Mercer Wealth, which globally has $160 billion in AUM, plans to boost its AUM in the region to $2-$3bn in the next 2-3 years from the present $1bn, said Yasir AbuShaban, a Dubai-based principal with Mercer Wealth.

Within the next two to three years, we are looking at reaching $2 to $3 billion as a conservative estimate and we do see an opportunity to do so,” said Mr AbuShaban.

Mercer does not directly make investments, but allocates clients’ money they have discretion to, to professional asset managers. They also provide advice to clients.

“We have buying power. We can negotiate on their (client’s) behalf with asset managers to provide them lower fees than they otherwise would have to get on their own,” he added.

Mercer Wealth’s clients include sovereign wealth funds, family offices, and insurance companies among others.

From its office in Dubai, Mercer also looks after Africa, India and Turkey, where they also see opportunity for growth.

Wealth creation in Middle East and Africa (MEA) grew 8.5 per cent to $8.1 trillion last year from $7.5tn in 2015, higher than last year’s global average of 6 per cent and the second-highest growth in a region after Asia-Pacific which grew 9.9 per cent, according to consultancy Boston Consulting Group (BCG). In the region, where wealth grew just 1.9 per cent in 2015 compared with 2014, a pickup in oil prices has helped in wealth generation.

BCG is forecasting MEA wealth will rise to $12tn by 2021, growing at an annual average of 8 per cent.
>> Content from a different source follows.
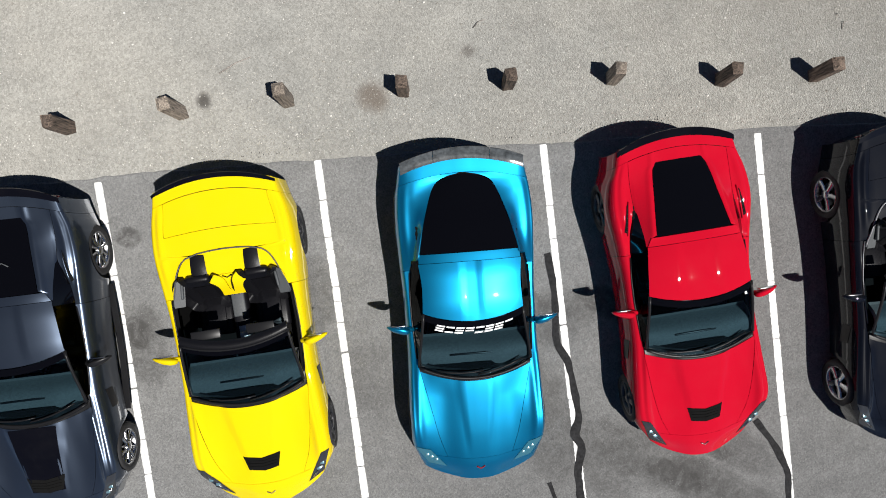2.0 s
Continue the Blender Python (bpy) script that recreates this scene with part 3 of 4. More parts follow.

Drivers of wealth generation in the region will be split evenly between new wealth creation and growth of performance of existing assets, according to BCG.
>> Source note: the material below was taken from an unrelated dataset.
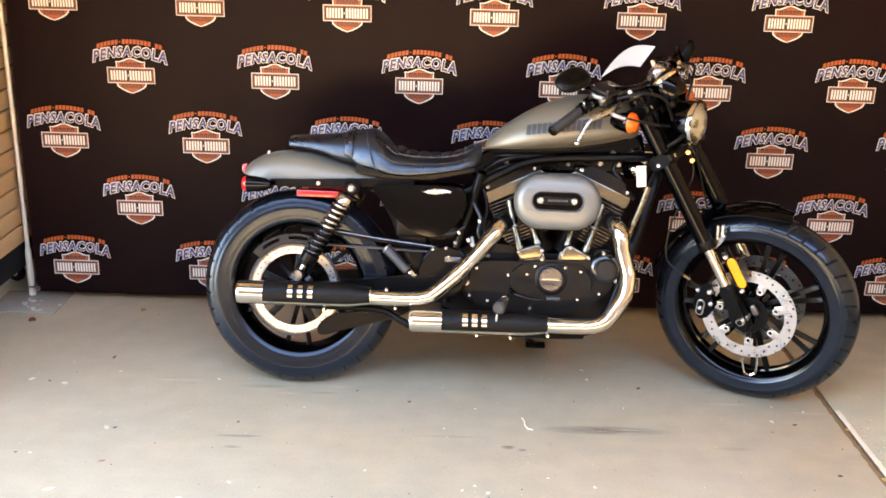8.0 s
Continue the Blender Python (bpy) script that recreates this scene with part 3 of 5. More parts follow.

Another general trend in the region is clients’ looking for a comprehensive approach to investing, according to Mr AbuShaban.

“Institutional investors or some of the families are seeing a slowdown in the available capital they have to invest and in that sense they are looking at optimizing the way they manage their portfolios and making sure they are not investing haphazardly and different parts of their investment are working together,” said Mr AbuShaban.

Some clients also have a higher appetite for risk, given the low interest-rate environment that does not provide enough yield for some institutional investors. These clients are keen to invest in illiquid assets, such as private equity and infrastructure.

“What we have seen is a desire for higher returns in what has been a low-return environment specifically in various fixed income or bonds,” he said.

“In this environment, we have seen a de facto increase in the risk that clients are taking in things like illiquid investments, private equity investments, infrastructure and private debt, those kind of investments were higher illiquidity results in incrementally higher returns.”

The Abu Dhabi Investment Authority, one of the largest sovereign wealth funds, said in its 2016 report that has gradually increased its exposure in direct private equity and private credit transactions, mainly in Asian markets and especially in China and India. The authority’s private equity department focused on structured equities owing to “their defensive characteristics.”